Religiões que exigem muito tempo, obrigações, ritos e sacrifícios?! Fuja delas! São vampiros do espírito. Tornam as pessoas imprestáveis e dependentes para fazer delas zumbis a seu serviço. Você nunca irá a uma dessas que não lhe diga que está na pior e precisando urgentemente de seu socorro! Cada uma é única e insubstituível e seus “donos” portadores da “verdade”!
Vai abrir conta em um banco, comprar bens ou serviços? Opte pelo que pedir menos documentos, assinaturas e garantias e faça-lhes saber isso!

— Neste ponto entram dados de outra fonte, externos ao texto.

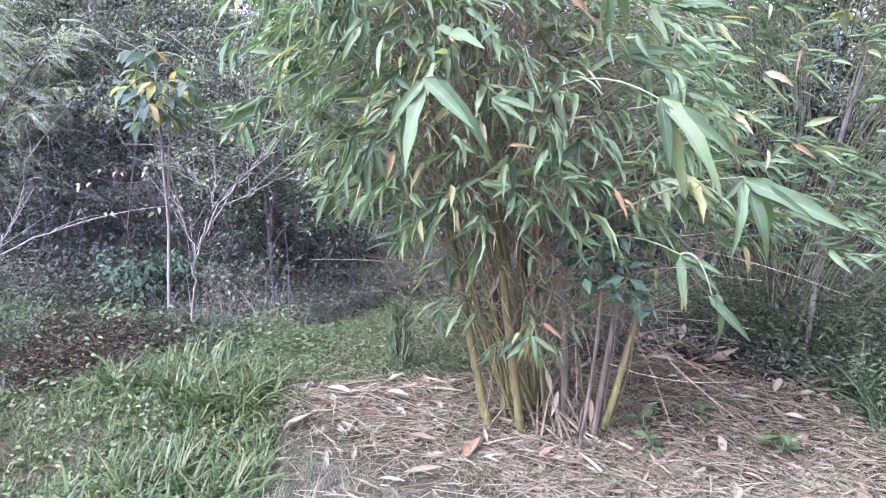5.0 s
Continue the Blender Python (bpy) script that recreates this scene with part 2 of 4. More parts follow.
m_culm = grain_material("bamboo_culm_green", (0.053, 0.055, 0.019), (0.140, 0.127, 0.038), 34, 0.5, (1, 1, 0.25), 0.15, "object", 0.4, (0.11, 0.092, 0.034))
m_culm_old = grain_material("bamboo_culm_brown", (0.043, 0.038, 0.024), (0.105, 0.092, 0.056), 40, 0.6, (1, 1, 0.15), 0.2, "object", 0.4)
m_twig = grain_material("straw_twig", (0.110, 0.081, 0.048), (0.227, 0.175, 0.110), 50, 0.7, vary=0.5)
m_green_twig = grain_material("green_twig", (0.081, 0.090, 0.043), (0.155, 0.158, 0.081), 50, 0.6, vary=0.4)
m_fruit_bark = grain_material("brown_young_bark", (0.053, 0.046, 0.030), (0.105, 0.093, 0.062), 70, 0.8, (1, 1, 0.3), 0.4, vary=0.3)
m_bark = grain_material("grey_bark", (0.046, 0.040, 0.030), (0.118, 0.102, 0.081), 45, 0.85, (1, 1, 0.3), 0.6, vary=0.4)
m_pale_bark = grain_material("pale_dry_bark", (0.065, 0.059, 0.044), (0.133, 0.120, 0.093), 60, 0.8, (1, 1, 0.3), 0.4, vary=0.25)
# Grey stems, darkened in colour for the deep shade inside the brush.
m_shaded_stem = grain_material("shaded_grey_stem", (0.031, 0.027, 0.024), (0.077, 0.068, 0.061), 60, 0.85, vary=0.5)


def ground_material():
    """Brown earth with red soil, straw-coloured crumbs and mossy patches."""
    m, nt, out = nodes_of("earth")
    fine = noise_node(nt, 22.0, 8.0, "Object", 0.7)
    big = noise_node(nt, 0.9, 4.0)
    soil = ramp_node(nt, [(0.3, (0.017, 0.015, 0.007)), (0.55, (0.040, 0.035, 0.019)), (0.8, (0.082, 0.072, 0.041))])
    nt.links.new(fine.outputs[0], soil.inputs[0])
    red = ramp_node(nt, [(0.3, (0.016, 0.012, 0.007)), (0.7, (0.046, 0.032, 0.020))])
    nt.links.new(fine.outputs[0], red.inputs[0])
    where = ramp_node(nt, [(0.46, (0, 0, 0)), (0.6, (1, 1, 1))])
    nt.links.new(big.outputs[0], where.inputs[0])
    c = mixed(nt, "MIX", where.outputs[0], soil.outputs[0], red.outputs[0])
    far = noise_node(nt, 1.1, 6.0)
    moss = ramp_node(nt, [(0.5, (0, 0, 0)), (0.65, (1, 1, 1))])
    nt.links.new(far.outputs[0], moss.inputs[0])
    c = mixed(nt, "MIX", sums(nt, "MULTIPLY", moss.outputs[0], 0.55), c, (0.034, 0.043, 0.020))
    b = nt.nodes.new("ShaderNodeBsdfPrincipled")
    b.inputs["Roughness"].default_value = 0.95
    b.inputs["Specular IOR Level"].default_value = 0.1
    nt.links.new(c, b.inputs["Base Color"])
    bp = nt.nodes.new("ShaderNodeBump")
    bp.inputs["Strength"].default_value, bp.inputs["Distance"].default_value = 0.8, 0.02
    nt.links.new(fine.outputs[0], bp.inputs["Height"])
    nt.links.new(bp.outputs[0], b.inputs["Normal"])
    nt.links.new(b.outputs[0], out.inputs["Surface"])
    return m


m_earth = ground_material()
rng = np.random.default_rng(7)


# ---- mesh helpers ----
def unit(v):
    return v / np.maximum(np.linalg.norm(v, axis=-1, keepdims=True), 1e-9)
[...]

Fuja de complicações! Evite burocracias! Seja inimigo declarado do estado grande, essa monstruosidade anacrônica! Prescinda dele em tudo que puder e viva de tal forma a ter que pagar o mínimo de impostos possível!
Essas monstruosidades criaram e vivem da miséria e violência que estão aí!
Por outro lado, apóie entusiasticamente as novidades simplificadoras em todas as áreas, regras poucas e claras, o que vem escrito em poucas palavras, o que gasta pouca conversa para resolver, o que flui naturalmente no ritmo da vida! A iniciativa privada, a ciência, o rápido e informal são salutares.
O seu tempo, emoções e forças são para o bem, para a criação de beleza e prazer! Não permita que lhe roubem a vida. Não jogue a vida no lixo das estruturas complicadas!